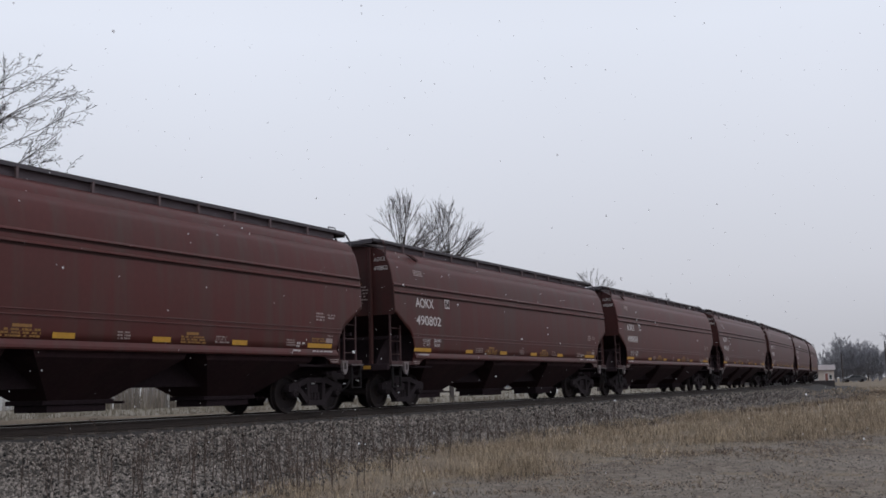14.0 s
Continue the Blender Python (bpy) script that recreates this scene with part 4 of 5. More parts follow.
M_TURF = mat("dormant_turf", (0.155, 0.120, 0.082), rough=1.0, second=(0.10, 0.072, 0.05), scale=0.8, amount=0.9, fine=12, fine_amount=0.35, bump=0.8, bump_scale=15, dist=0.05)
M_FARFIELD = mat("pale_far_field", (0.15, 0.13, 0.10), rough=1.0, second=(0.10, 0.085, 0.062), scale=0.15, amount=0.8, fine=1.5, fine_amount=0.3, bump=0.3, bump_scale=3, dist=0.1)


def bank(w):
    """Height of the ground across the line; w is metres to the far side of the track."""
    return float(np.interp(w, (-16, -9, -5.2, -3.6, -1.75, -1.4, 1.4, 1.75, 3.4, 6, 30, 60), (-0.80, -0.80, -0.74, -0.66, -0.24, -0.19, -0.19, -0.24, -0.62, -0.72, -0.62, -0.58)))


def verge(x):
    """Inner and outer edge of the grass between the ballast bank and the lot."""
    inner = float(np.interp(x, (6, 9.4, 13.3, 17, 23, 27, 35, 42, 52, 62, 90, 130), (-9.1, -7.9, -6.75, -6.1, -5.7, -6.1, -6.2, -6.5, -7.0, -7.9, -8.4, -6.0)))
    outer = float(np.interp(x, (6, 9, 11.7, 15.3, 19.4, 22, 26, 40, 80), (-8.7, -8.8, -9.2, -9.7, -10.4, -11.8, -13.3, -18, -45)))
    return inner, outer


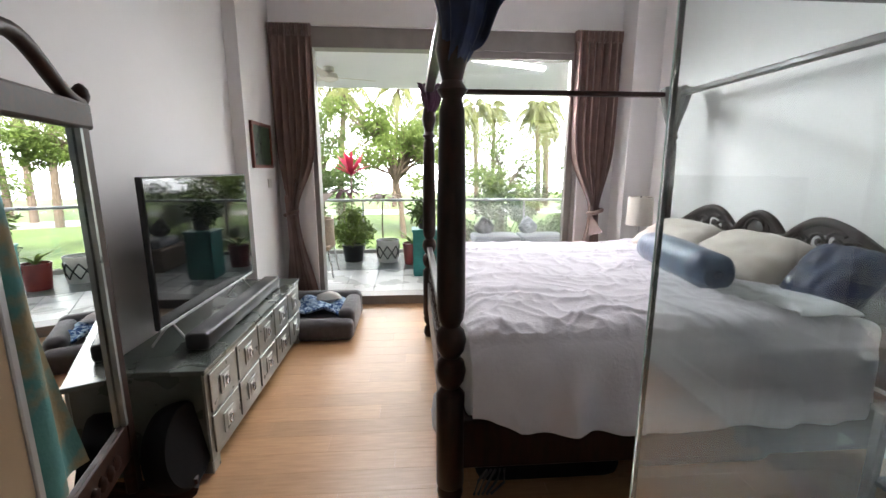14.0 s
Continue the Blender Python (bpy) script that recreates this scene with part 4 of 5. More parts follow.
mono("blanket", sheet(bmesh.new(), duvet_fold, 50, 60, 0.012), mk("pale_green_cotton", (0.57, 0.58, 0.59), (0.52, 0.53, 0.54), scale=6, rough=0.9, bump=0.3, bscale=60), "pale grey-green blanket corner folded back on the bed", "blanket", smooth=75)


def pillow(name, c, size, rot, mat, label, seed):
    bm = bmesh.new()
    m = Matrix.Translation(c) @ Euler([radians(a) for a in rot]).to_matrix().to_4x4()

    def f(side):
        def g(u, v):
            a, b = 2 * u - 1, 2 * v - 1
            k = (1 - a ** 4) * (1 - b ** 4)
            pinch = 1 - 0.10 * (1 - abs(a)) * abs(b) ** 2 - 0.0
            w = 1.5 * noise.noise(Vector((a * 2.5 + seed, b * 2.5, side))) + 0.8 * crease(a * 2.2 + seed, b * 3.0, side + 4, 0.8, 4)
            return m @ Vector((a * size[0] / 2 * (1 - 0.08 * b * b), b * size[1] / 2 * (1 - 0.08 * a * a), side * size[2] / 2 * (max(0, k) ** 0.5) * (1 + 0.16 * w) + 0.0))
        return g
    sheet(bm, f(1), 20, 20)
    sheet(bm, f(-1), 20, 20)
    bmesh.ops.remove_doubles(bm, verts=bm.verts, dist=0.0008)
    return mono(name, bm, mat, label, "pillow", smooth=80)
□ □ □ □
**Objective**:
Begin at the first line of the entries above and return each line exactly, stopping after the line that contains "bump=0.3, bump_scale=3, dist=0.1)". Pictures do not belong in the copy.

**The response**:
14.0 s
Continue the Blender Python (bpy) script that recreates this scene with part 4 of 5. More parts follow.
M_TURF = mat("dormant_turf", (0.155, 0.120, 0.082), rough=1.0, second=(0.10, 0.072, 0.05), scale=0.8, amount=0.9, fine=12, fine_amount=0.35, bump=0.8, bump_scale=15, dist=0.05)
M_FARFIELD = mat("pale_far_field", (0.15, 0.13, 0.10), rough=1.0, second=(0.10, 0.085, 0.062), scale=0.15, amount=0.8, fine=1.5, fine_amount=0.3, bump=0.3, bump_scale=3, dist=0.1)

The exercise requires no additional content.